Maritime Archaeology in Southeast Asia: from 19th century boat studies to the “UNESCO 2001 Convention”

Traditional boat studies

The history of maritime archaeology in Southeast Asia, albeit sparse and uneven, started in the late 19th and early 20th century with the advent of the colonial period. Increasing interests in local traditions lead foreign researchers to produce the first records of traditional boats, establishing the premises of a long scholarly tradition on maritime studies. Over the course of three world circumnavigations between 1826 and 1840, Admiral François-Edmond Pâris (1806-1893) drew and recorded native crafts, noted their particularities and documented their uses by the local population worldwide, including many references to Southeast Asian traditions.
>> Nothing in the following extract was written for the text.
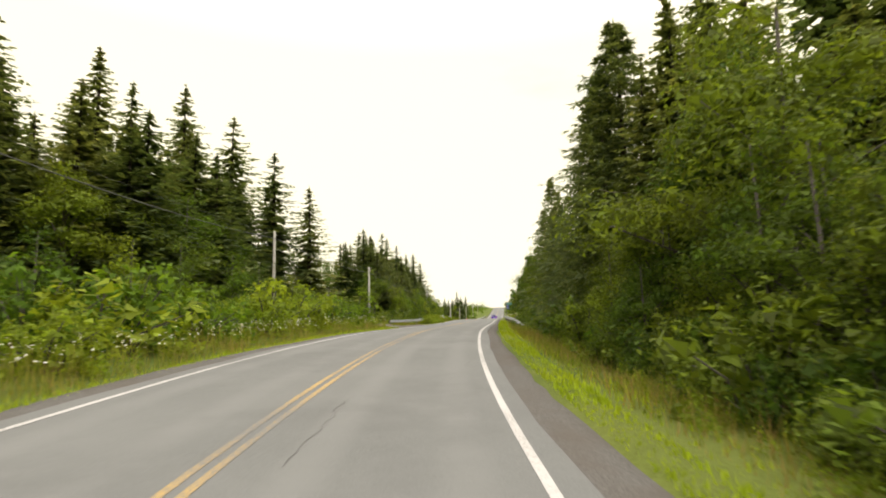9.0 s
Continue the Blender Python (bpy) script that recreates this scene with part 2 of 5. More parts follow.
# ---- plan: the road's middle line ----
ROAD = [(10.05, -59.2, -2.05), (-2.03, -0.42, -2.12), (-6.05, 19.18, -2.08), (-10.03, 38.77, -1.94), (-13.7, 58.43, -1.62),
        (-16.69, 78.21, -1.11), (-18.42, 98.13, -0.4), (-18.59, 118.12, 0.42), (-16.8, 138.03, 1.31), (-13.16, 157.68, 2.21),
        (-7.58, 176.88, 3.01), (-0.21, 195.46, 3.54), (8.24, 213.59, 3.86), (16.96, 231.58, 4.04), (25.64, 249.6, 4.16),
        (34.4, 267.58, 4.27), (38.68, 276.3, 4.32)]
END_DIR = Vector((0.4386, 0.8987))
ROAD_ON = [(20, -.22), (40, -.5), (62, -.68), (90, -.62), (140, 0.0), (220, 3.0), (300, 6.9), (345, 8.6), (400, 9.3), (600, 8.0), (900, 7.0)]
for ahead, z in ROAD_ON:
    ROAD.append((ROAD[16][0] + END_DIR.x * ahead, ROAD[16][1] + END_DIR.y * ahead, ROAD[16][2] + z))
# sideways slope of the surface, and the fall of the left lane from the crown, by way s
BANK = [(-60, -.019), (0, -.019), (41, -.036), (110, -.04), (140, -.035), (172, -.027), (224, -.021), (290, -.016), (360, 0), (900, 0)]
CROWN = [(-60, .042), (30, .042), (65, .0), (185, .0), (215, .042), (290, .042), (360, .02), (900, .02)]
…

Upon his return, he published his observations in the classic “Essai sur la construction navale des peuples extra-européens” (1843), and commissioned an extensive collection of boat models for the Maritime Museum in Paris. His exhaustive documentation of shipbuilding traditions from around the world granted him the title of “father of boat ethnography”, and his work inspired many behind him, such as Rafael Monleon y Torres, curator of the Maritime Museum in Madrid where another collection of Southeast Asian ship models is still on display, and other navy officers like Captain Audemard, who documented boats of China and Vietnam, and Warrington Smyth, who wrote “Mast and sail in Europe and Asia” (1906) which includes boats from Southeast Asia. This prelude was pursued and superseded in the 1940s, an extremely prolific period in terms of “traditional boat studies”. Numerous works stem from passionate colonial officers, like Hornell (1946), Paris (1942), Pietri (1943), Gibson- Hill (1949), and Nooteboom (1940) among others, who produced seminal works dedicated to particular types of boats or to the boats of specific Southeast Asian regions.